Linearity Grafting: How Neuron Pruning Helps Certifiable Robustness
Abstract
Certifiable robustness is a highly desirable property for adopting deep neural networks (DNNs) in safety-critical scenarios, but often demands tedious computations to establish. The main hurdle lies in the massive amount of non-linearities in large DNNs. For ReLU networks under input perturbations, the ReLU neurons that may cross zero (referred to as ``unstable'' neurons) are often the key factor to determine the difficulty of certification. To trade-off the DNN expressiveness (which calls for more non-linearities) and robustness certification scalability (which prefers more linearities), we propose a novel solution to strategically manipulate neurons, by ``grafting" appropriate levels of linearity.
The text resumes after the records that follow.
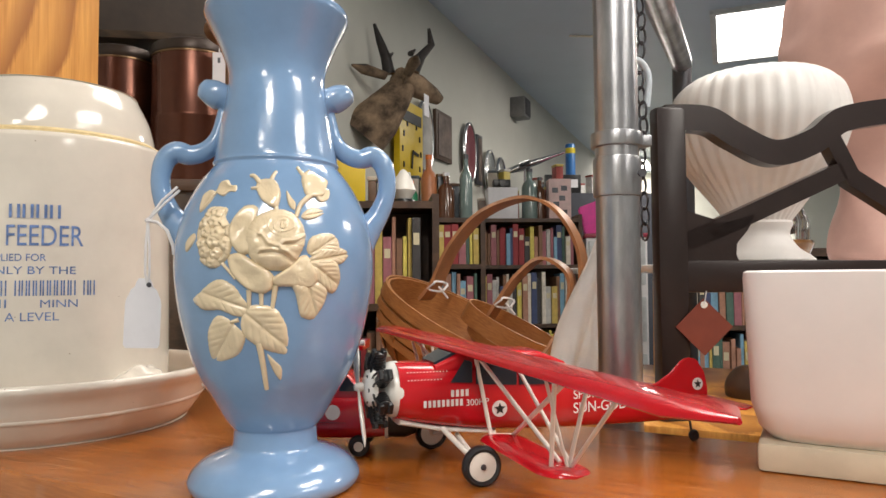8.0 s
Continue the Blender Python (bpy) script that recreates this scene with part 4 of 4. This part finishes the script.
part("shaft", lathe([(0.0195, 0.014), (0.0205, 0.12), (0.0195, 0.228)], 28), MAPLE, spin)
part("top", lathe([tuple(p) for p in smooth_profile([(0.0, 0.222), (0.030, 0.224), (0.046, 0.232), (0.051, 0.242), (0.046, 0.252), (0.025, 0.258), (0.0, 0.259)], 4)], 44), MAPLE, spin)
stag = empty("small_tag", pose(-0.128, 0.605, 0.430), "small white paper tag hanging from the stand", "tag")
part("card", box(-0.009, 0.009, -0.0004, 0.0004, -0.028, 0.030, 0.0002), CARD, stag, smooth=False)
part("mark", box(-0.002, 0.002, -0.0008, -0.0004, 0.014, 0.022), DARKMETAL, stag, smooth=False)
part("string", tube([(0, 0, 0.028), (0.002, 0.006, 0.066), (0.030, 0.012, 0.062), (0.042, 0.014, 0.040), (0.043, 0.012, 0.002)], 0.0009, 6), STRING, stag)
fig = empty("figurine", pose(-0.080, 0.86, 0.2685), "tiny painted holiday figurine with a green cap", "figurine")
part("figure", lathe([(0.0, 0.0), (0.018, 0.0), (0.020, 0.05), (0.014, 0.070), (0.019, 0.083), (0.016, 0.092), (0.0, 0.094)], 20), RED, fig)
part("cap", lathe([(0.017, 0.103), (0.016, 0.110), (0.012, 0.122), (0.0, 0.128)], 20), mat("green_felt", (0.02, 0.28, 0.14), 0.7), fig, "green felt cap")
part("brim", lathe([(0.0, 0.088), (0.022, 0.090), (0.024, 0.098), (0.020, 0.104), (0.0, 0.104)], 20), WHITEP, fig, "white fluffy brim")
bowl = empty("cream_bowl", pose(-0.065, 0.73, 0.2685), "cream shallow bowl on the hutch", "bowl")
part("bowl", lathe([(0.0, 0.0), (0.022, 0.0), (0.040, 0.016), (0.050, 0.032), (0.048, 0.034), (0.036, 0.018), (0.0, 0.006)], 36), mat("cream_ceramic", (0.66, 0.58, 0.42), 0.4), bowl)

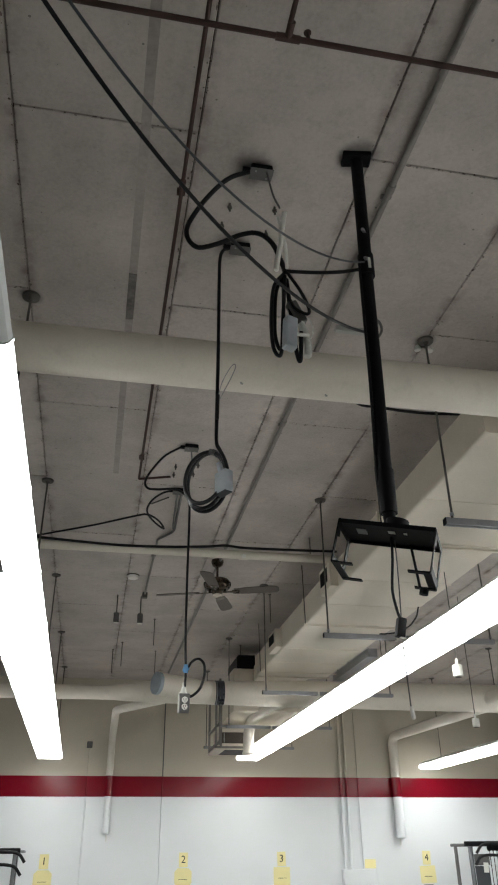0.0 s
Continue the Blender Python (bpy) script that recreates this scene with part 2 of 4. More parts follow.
def tube(pts, r, segs=10, n=8, smooth=True, caps=True):
    """A round sweep along points; r is one radius or one for each given point (straight runs only)."""
    path = smooth_path(pts, n) if smooth else [Vector(q) for q in pts]
    radii = r if isinstance(r, (list, tuple)) else [r] * len(path)
    bm = bmesh.new()
    rings = []
    d = (path[1] - path[0]).normalized()
    ref = Vector((0, 0, 1)) if abs(d.z) < 0.9 else Vector((1, 0, 0))
    side = d.cross(ref).normalized()
    for i, p in enumerate(path):
        a = path[max(i - 1, 0)]
        b = path[min(i + 1, len(path) - 1)]
        d = (b - a).normalized() if (b - a).length > 1e-9 else d
        side = (side - d * side.dot(d)).normalized()
        up = d.cross(side)
        rings.append([bm.verts.new(p + (side * math.cos(2 * math.pi * k / segs) + up * math.sin(2 * math.pi * k / segs)) * radii[i]) for k in range(segs)])
    for u, v in zip(rings, rings[1:]):
        for k in range(segs):
            bm.faces.new((u[k], u[(k + 1) % segs], v[(k + 1) % segs], v[k]))
    if caps:
        bm.faces.new(rings[0])
        bm.faces.new(rings[-1])
    return bm


def elbow(a, corner, b, r, bend, segs=20):
    """A straight pipe from a to b with one rounded corner."""
    a, c, b = Vector(a), Vector(corner), Vector(b)
    u, v = (a - c).normalized(), (b - c).normalized()
    p, q = c + u * bend, c + v * bend
    arc = [p.lerp(c, t).lerp(c.lerp(q, t), t) for t in [k / 8 for k in range(9)]]
    return tube([a] + arc + [b], r, segs, smooth=False)


def lathe(profile, centre, segs=28, axis="z"):
    """Turned from (radius, height) pairs round an upright axis."""
    bm = bmesh.new()
    rings = [[bm.verts.new((rr * math.cos(2 * math.pi * k / segs), rr * math.sin(2 * math.pi * k / segs), h)) for k in range(segs)] for rr, h in profile]
    for u, v in zip(rings, rings[1:]):
        for k in range(segs):
            bm.faces.new((u[k], u[(k + 1) % segs], v[(k + 1) % segs], v[k]))
    bm.faces.new(rings[0])
    bm.faces.new(rings[-1])
    if axis == "x":
        bm.transform(Matrix.Rotation(radians(90), 4, "Y"))
    if axis == "y":
        bm.transform(Matrix.Rotation(radians(-90), 4, "X"))
    bm.transform(Matrix.Translation(centre))
    return bm


def sheet(outline, direction, thickness):
    """A flat outline of world points, given a thickness along a direction."""
    bm = bmesh.new()
    f = bm.faces.new([bm.verts.new(p) for p in outline])
    got = bmesh.ops.extrude_face_region(bm, geom=[f])
    bmesh.ops.translate(bm, vec=Vector(direction) * thickness, verts=[v for v in got["geom"] if isinstance(v, bmesh.types.BMVert)])
    return bm


# ---------------------------------------------------------------- the room
LEFT, RIGHT, BACK, FRONT, TOP = -2.13, 8.45, 15.254, -6.0, 5.10
STRIPE_LOW, STRIPE_TOP = 3.05, 3.39

solo("floor", box(LEFT - 0.2, RIGHT + 0.2, FRONT - 0.2, BACK + 0.2, -0.15, 0.0), FLOORING, "scuffed dark rubber gym floor", "floor", kind="structure")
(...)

The core of our proposal is to first linearize insignificant and unstable ReLU neurons, to eliminate the non-linear components that are both redundant for DNN performance and harmful for its certification. We then optimize the associated slopes and intercepts of the replaced linear activations for restoring the performance while maintaining certifiability. Hence, typical neuron pruning could be viewed as a special case of grafting a linear function of the fixed zero slope and intercept, that might overly restrict the network flexibility and sacrifice its performance. We conduct extensive experiments on multiple datasets and network backbones. Our proposal of linearity grafting is demonstrated to: (1) effectively tighten certified bounds; (2) achieve competitive certifiable robustness without certified robust training (i.e., over 30% improvements on CIFAR-10 models); and (3) scale up complete verification to large adversarially trained models with 17M parameters. Codes are provided in supplements.